Supporters of the Iraq war suggest that this view overlooks longer-term benefits that have yet to be fully appreciated. Ambassador Oakley, for example, said, "I think the war in Iraq has made governments much more cautious about allowing terrorists into their countries - Iran and Syria, for instance - because they can see the consequences to themselves from the U.S."
Many intelligence insiders, however, shared Gunaratna's concerns. Cannistraro, the former C.I.A. official, said that the effort to find bin Laden had "lost at least half of its original strength." He added, "Arabic speakers are in short supply. You still have some intelligence-collection assets in Afghanistan, but mostly it's just small teams looking for signals. That's because of Iraq."
Rand Beers, who until March handled terrorism issues for the National Security Council, told me he had become so concerned about the impact that the war in Iraq was having on the war on terrorism that he quit his job - at the height of the American invasion. Beers, who served on the N.S.C. under Ronald Reagan and both Presidents Bush, is now an adviser for the Presidential campaign of the Democratic Senator John Kerry. He told me, "I have worried for some time that it became politically inconvenient" for the Bush Administration to "complete operations sufficiently in Afghanistan."
Last February, he said, on the eve of the bombing of Baghdad, the Bush Administration peremptorily drafted an announcement declaring that in Afghanistan the military was moving to "stability operations," a euphemism for military deescalation. "They wanted to make it sound as if there were just a few more stitches needed in the quilt," he said. At the time, in fact, Beers believed that the security situation in Afghanistan was so unstable that Al Qaeda might reconstitute itself there.
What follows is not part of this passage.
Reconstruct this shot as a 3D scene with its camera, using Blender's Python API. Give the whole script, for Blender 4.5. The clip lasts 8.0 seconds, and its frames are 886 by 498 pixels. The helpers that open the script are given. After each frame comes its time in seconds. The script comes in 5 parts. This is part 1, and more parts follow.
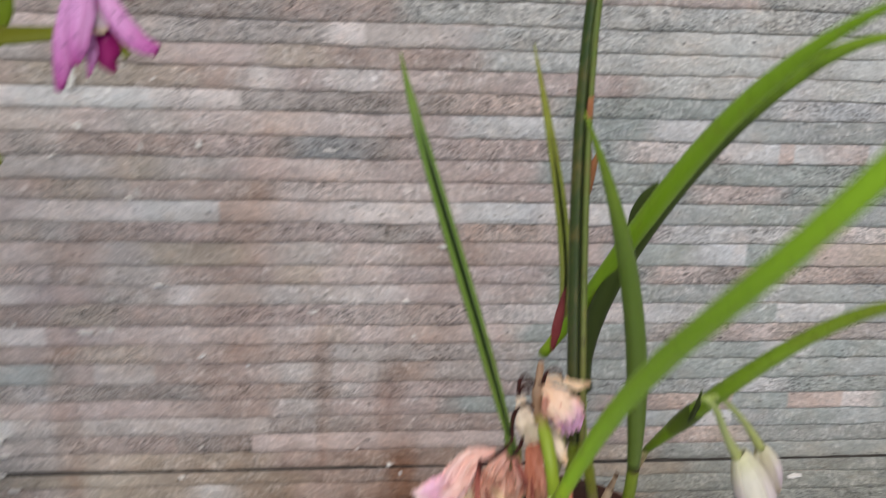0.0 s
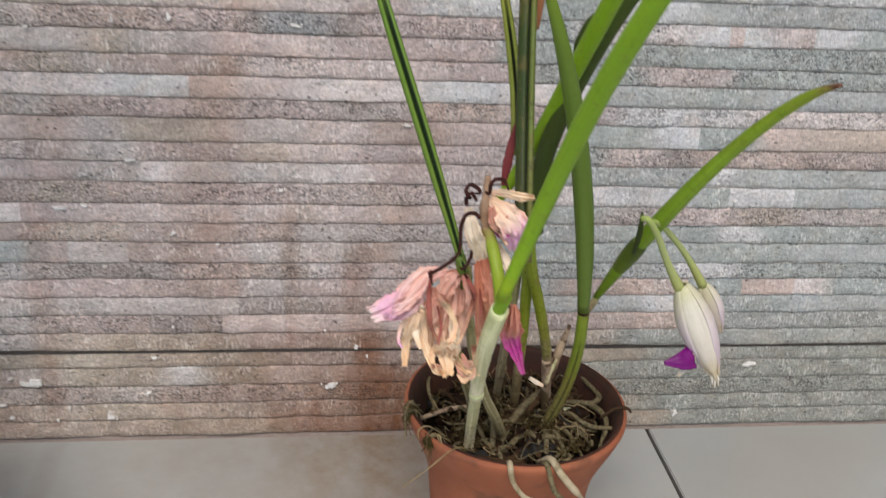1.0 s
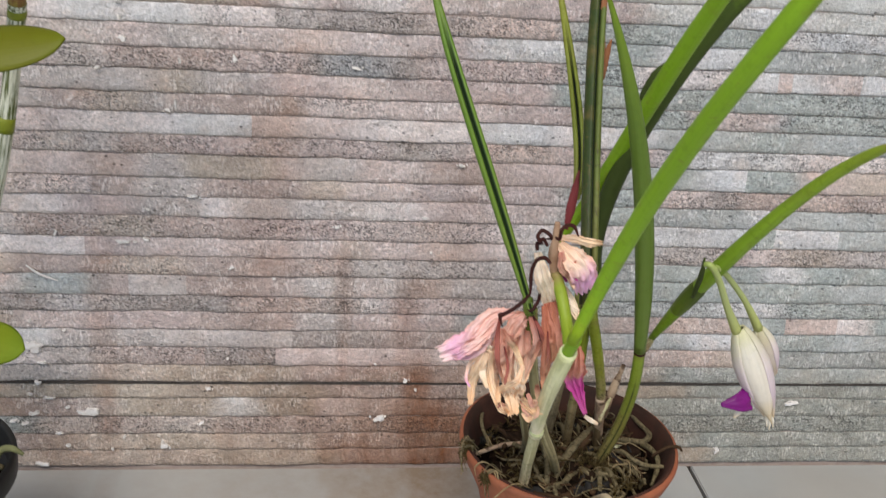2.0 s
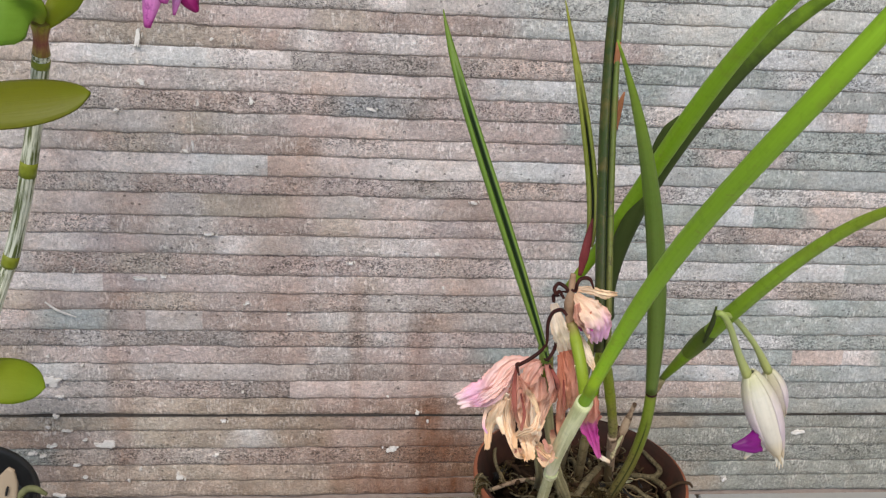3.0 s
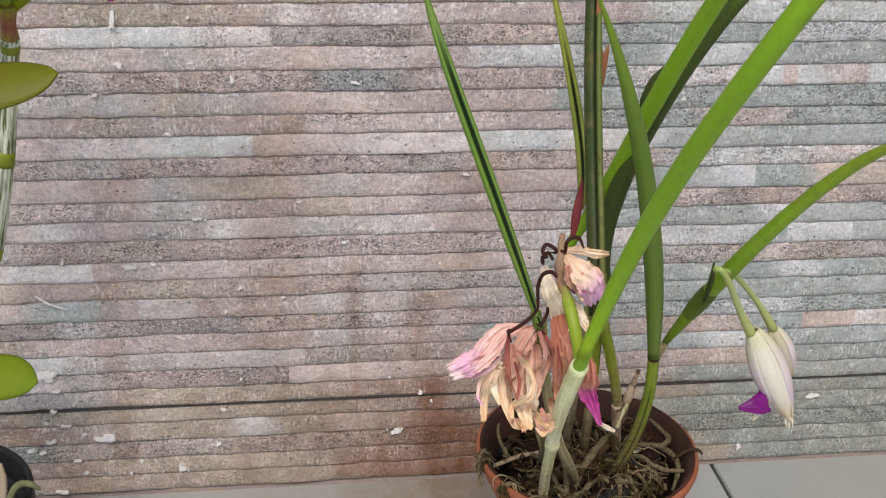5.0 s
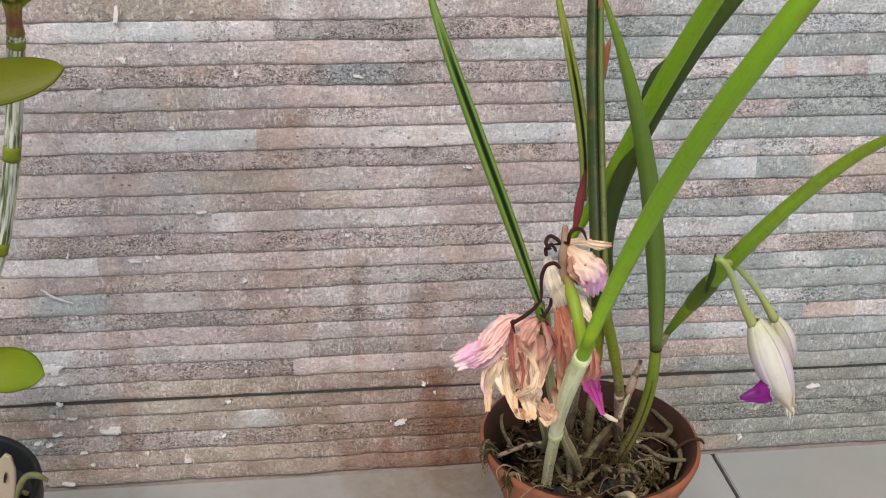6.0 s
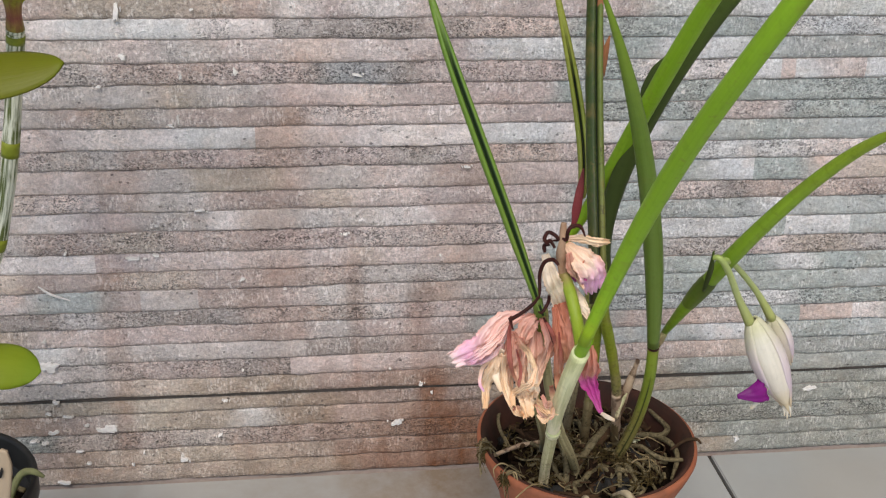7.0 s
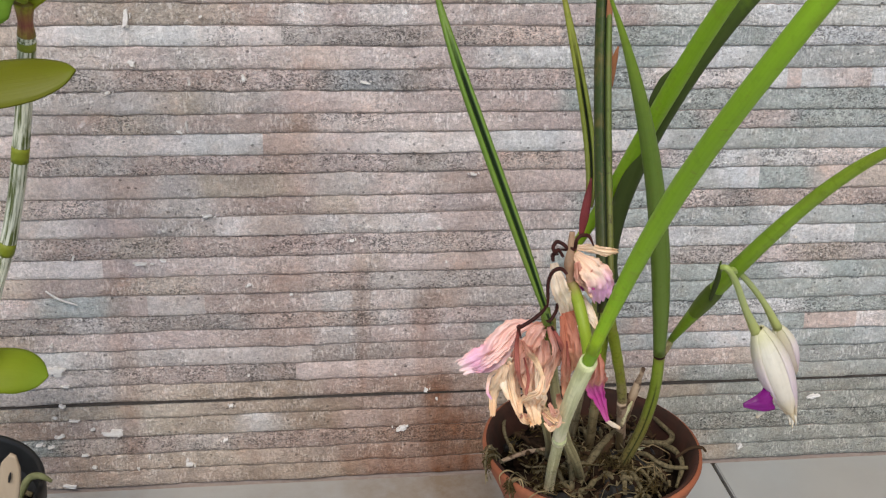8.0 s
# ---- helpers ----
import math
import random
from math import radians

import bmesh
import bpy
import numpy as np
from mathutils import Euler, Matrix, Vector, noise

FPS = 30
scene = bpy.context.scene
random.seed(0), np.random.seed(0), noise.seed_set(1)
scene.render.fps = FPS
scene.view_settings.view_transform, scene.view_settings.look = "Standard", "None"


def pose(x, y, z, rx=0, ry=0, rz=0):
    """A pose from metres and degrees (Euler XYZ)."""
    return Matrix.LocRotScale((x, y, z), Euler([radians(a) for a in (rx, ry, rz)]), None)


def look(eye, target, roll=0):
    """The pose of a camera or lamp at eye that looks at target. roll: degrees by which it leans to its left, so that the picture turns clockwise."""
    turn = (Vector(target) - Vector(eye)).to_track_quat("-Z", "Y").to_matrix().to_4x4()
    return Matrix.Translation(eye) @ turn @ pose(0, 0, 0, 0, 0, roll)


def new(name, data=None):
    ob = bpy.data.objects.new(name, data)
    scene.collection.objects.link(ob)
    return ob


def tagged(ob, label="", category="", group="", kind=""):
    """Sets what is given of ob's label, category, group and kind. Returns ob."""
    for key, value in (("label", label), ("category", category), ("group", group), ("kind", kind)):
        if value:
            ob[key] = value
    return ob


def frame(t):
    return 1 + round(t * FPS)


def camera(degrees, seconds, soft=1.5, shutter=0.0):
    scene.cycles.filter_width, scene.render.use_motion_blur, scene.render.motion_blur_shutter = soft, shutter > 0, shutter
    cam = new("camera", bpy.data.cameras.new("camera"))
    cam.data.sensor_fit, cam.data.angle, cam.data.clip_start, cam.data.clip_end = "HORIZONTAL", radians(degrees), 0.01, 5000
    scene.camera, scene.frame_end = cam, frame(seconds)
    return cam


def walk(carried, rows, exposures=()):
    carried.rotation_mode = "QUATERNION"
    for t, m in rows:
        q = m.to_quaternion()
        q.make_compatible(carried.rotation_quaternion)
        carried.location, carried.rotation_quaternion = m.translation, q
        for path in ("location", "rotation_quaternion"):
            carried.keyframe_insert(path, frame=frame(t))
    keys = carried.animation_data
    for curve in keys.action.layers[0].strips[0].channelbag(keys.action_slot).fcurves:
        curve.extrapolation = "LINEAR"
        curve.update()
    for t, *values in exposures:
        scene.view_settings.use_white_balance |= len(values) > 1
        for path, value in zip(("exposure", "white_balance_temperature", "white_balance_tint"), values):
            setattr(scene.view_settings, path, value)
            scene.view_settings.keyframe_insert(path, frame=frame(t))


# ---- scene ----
cam = camera(47.8, 8.0, 1.2, 0.8)
PATH = [
    (0, (-0.055, -0.579, 0.51), (0.181, 1.224, -0.324), 3.3),
    (0.2, (-0.052, -0.606, 0.489), (0.133, 1.221, -0.305), 3.4),
    (0.3, (-0.067, -0.613, 0.486), (0.148, 1.203, -0.324), 3.7),
    (0.5, (-0.055, -0.621, 0.458), (0.161, 1.185, -0.373), 3.8),
    (0.7, (-0.041, -0.631, 0.444), (0.205, 1.17, -0.39), 3.7),
    (0.8, (-0.042, -0.632, 0.446), (0.265, 1.167, -0.425), 3.7),
    (0.9, (-0.042, -0.632, 0.449), (0.232, 1.164, -0.408), 3.7),
    (1, (-0.043, -0.633, 0.451), (0.222, 1.161, -0.392), 3.7),
    (1.1, (-0.051, -0.637, 0.455), (0.216, 1.159, -0.385), 4.1),
    (1.2, (-0.058, -0.64, 0.458), (0.187, 1.158, -0.384), 4.5),
    (1.3, (-0.059, -0.64, 0.458), (0.159, 1.159, -0.388), 4.3),
    (1.4, (-0.06, -0.64, 0.459), (0.165, 1.161, -0.388), 4.2),
    (1.5, (-0.061, -0.64, 0.459), (0.17, 1.162, -0.378), 4.0),
    (2.8, (-0.082, -0.642, 0.481), (0.159, 1.182, -0.301), 4.3),
    (3, (-0.08, -0.641, 0.486), (0.154, 1.182, -0.302), 3.9),
    (3.5, (-0.08, -0.641, 0.479), (0.152, 1.192, -0.287), 3.4),
    (3.7, (-0.074, -0.639, 0.473), (0.14, 1.193, -0.258), 2.9),
    (3.8, (-0.072, -0.639, 0.469), (0.129, 1.194, -0.266), 2.7),
    (3.9, (-0.069, -0.638, 0.466), (0.13, 1.194, -0.29), 2.4),
    (4, (-0.066, -0.637, 0.463), (0.136, 1.195, -0.314), 2.2),
    (4.1, (-0.065, -0.636, 0.464), (0.141, 1.194, -0.325), 2.0),
    (4.2, (-0.065, -0.635, 0.465), (0.155, 1.193, -0.333), 1.9),
    (4.3, (-0.064, -0.633, 0.465), (0.146, 1.192, -0.331), 1.7),
    (4.4, (-0.064, -0.632, 0.466), (0.141, 1.191, -0.334), 1.6),
    (4.5, (-0.063, -0.631, 0.467), (0.141, 1.19, -0.334), 1.4),
    (6, (-0.066, -0.636, 0.471), (0.135, 1.178, -0.348), 0.6),
    (6.5, (-0.065, -0.637, 0.467), (0.14, 1.182, -0.339), 0.7),
    (7, (-0.067, -0.638, 0.467), (0.141, 1.18, -0.341), 1.0),
    (7.5, (-0.068, -0.639, 0.469), (0.139, 1.183, -0.331), 1.2),
    (8, (-0.071, -0.639, 0.47), (0.136, 1.181, -0.331), 1.3),
]
walk(cam, [(t, look(eye, target, roll)) for t, eye, target, roll in PATH], [(0, 0.05), (0.5, 0.13), (1.0, 0.2), (1.6, 0.25), (8, 0.25)])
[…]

For instance, a recent U.N. report found that the average number of attacks per month on coalition forces rose from around nine last year to more than thirty since the beginning of 2003.
The Administration, Beers said, ignored such concerns. "They didn't want to call attention to the fact that Osama was still at large and living along the Pakistan-Afghanistan border, because they wanted it to look like the only front was Iraq," he said. "Otherwise, the question becomes: If Afghanistan is that bad, why start another war?"
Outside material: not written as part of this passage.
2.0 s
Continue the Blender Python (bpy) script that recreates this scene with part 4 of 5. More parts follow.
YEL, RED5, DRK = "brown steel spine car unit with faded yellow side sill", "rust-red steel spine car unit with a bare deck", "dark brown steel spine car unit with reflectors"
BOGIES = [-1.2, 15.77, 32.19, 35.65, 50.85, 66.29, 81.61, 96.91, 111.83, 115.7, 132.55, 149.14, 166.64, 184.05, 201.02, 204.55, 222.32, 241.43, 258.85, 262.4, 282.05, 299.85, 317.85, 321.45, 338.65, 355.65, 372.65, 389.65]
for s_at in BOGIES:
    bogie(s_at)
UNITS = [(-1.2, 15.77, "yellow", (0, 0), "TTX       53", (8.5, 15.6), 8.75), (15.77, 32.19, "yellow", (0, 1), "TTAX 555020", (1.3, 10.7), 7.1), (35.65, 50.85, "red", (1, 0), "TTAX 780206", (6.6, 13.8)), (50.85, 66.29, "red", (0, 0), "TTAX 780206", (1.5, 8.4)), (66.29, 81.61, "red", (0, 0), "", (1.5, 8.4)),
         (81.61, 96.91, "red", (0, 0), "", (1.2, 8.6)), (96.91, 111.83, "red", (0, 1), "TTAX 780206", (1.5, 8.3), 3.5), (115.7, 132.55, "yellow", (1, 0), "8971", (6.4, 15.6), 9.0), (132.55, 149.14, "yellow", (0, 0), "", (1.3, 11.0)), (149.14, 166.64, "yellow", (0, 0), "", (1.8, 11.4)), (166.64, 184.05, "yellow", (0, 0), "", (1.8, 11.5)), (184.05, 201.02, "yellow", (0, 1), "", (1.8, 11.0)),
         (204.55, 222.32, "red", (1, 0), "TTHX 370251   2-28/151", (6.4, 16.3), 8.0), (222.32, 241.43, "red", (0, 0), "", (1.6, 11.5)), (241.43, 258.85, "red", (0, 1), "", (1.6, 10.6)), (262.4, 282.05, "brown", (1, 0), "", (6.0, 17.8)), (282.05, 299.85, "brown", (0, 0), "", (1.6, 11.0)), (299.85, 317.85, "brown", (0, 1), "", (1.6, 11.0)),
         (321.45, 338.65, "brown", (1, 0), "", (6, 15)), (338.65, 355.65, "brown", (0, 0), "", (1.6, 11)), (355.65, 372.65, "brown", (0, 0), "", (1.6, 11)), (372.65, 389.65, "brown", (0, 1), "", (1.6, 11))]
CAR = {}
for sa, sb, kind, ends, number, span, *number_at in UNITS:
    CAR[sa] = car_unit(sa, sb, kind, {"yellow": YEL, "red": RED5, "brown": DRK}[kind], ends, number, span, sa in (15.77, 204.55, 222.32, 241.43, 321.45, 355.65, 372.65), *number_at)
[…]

The lust for empire and the oil wealth of the Middle East have prevented the Bush administration from taking the danger from Al Qaeda seriously enough and is one of the points of contention that George Tenet has with this administration. According to Seymour Hersh, the neocons have decided it is better to take the war to Syria despite the fact that Syria has been providing very important information about Al Qaeda.
This month, two retired veterans of the C.I.A.'s clandestine service, Vincent Cannistraro and Philip Giraldi, who now consult on intelligence issues, noted in a newsletter for their private clients that the attacks had been based on "fragmentary and ambiguous" information and had led to increased tension between Rumsfeld and the C.I.A. director, George Tenet.
Tenet's involvement was significant. American intelligence and State Department officials have told me that by early 2002 Syria had emerged as one of the C.I.A.'s most effective intelligence allies in the fight against Al Qaeda, providing an outpouring of information that came to an end only with the invasion of Iraq. (A number of the details of the raid and the intelligence relationship were reported by U.P.I. on July 16th.) Tenet had become one of Syria's champions in the interagency debate over how to deal with its government. His antagonists include civilians in the Pentagon who viewed Syria, despite its intelligence help, as part of the problem. "Tenet has prevented all kinds of action against Syria," one diplomat with knowledge of the interagency discussions told me.
.... snip ....
In Washington, there was anger about what many officials saw as the decision of the Bush Administration to choose confrontation with Syria over day-to-day help against Al Qaeda. In a sense, the issue was not so much Syria itself as a competition between ideology and practicality - and between the drive to go to war in Iraq and the need to fight terrorism - which has created a deep rift in the Bush Administration. The collapse of the liaison relationship has left many C.I.A. operatives especially frustrated. "The guys are unbelievably pissed that we're blowing this away," a former high-level intelligence official told me. "There was a great channel at Aleppo. The Syrians were a lot more willing to help us, but they -- Rumsfeld and his colleagues -- want to go in there next."
It was just a couple of weeks ago that Tenet stopped John Bolton's attempt to make Syria the next target in the war on terror.
The Bush administration has badly bungled Afghanistan, has ignored (and redacted mention of) Saudi Arabia's financial support for Al Qaeda and defocused the efforts on finding and disrupting Al Qaeda with their war on Iraq. No wonder so many professionals in the US intelligence agencies are speaking out these days. When will the Americans know their safety has been compromised by the failure to understand the real threats to our security?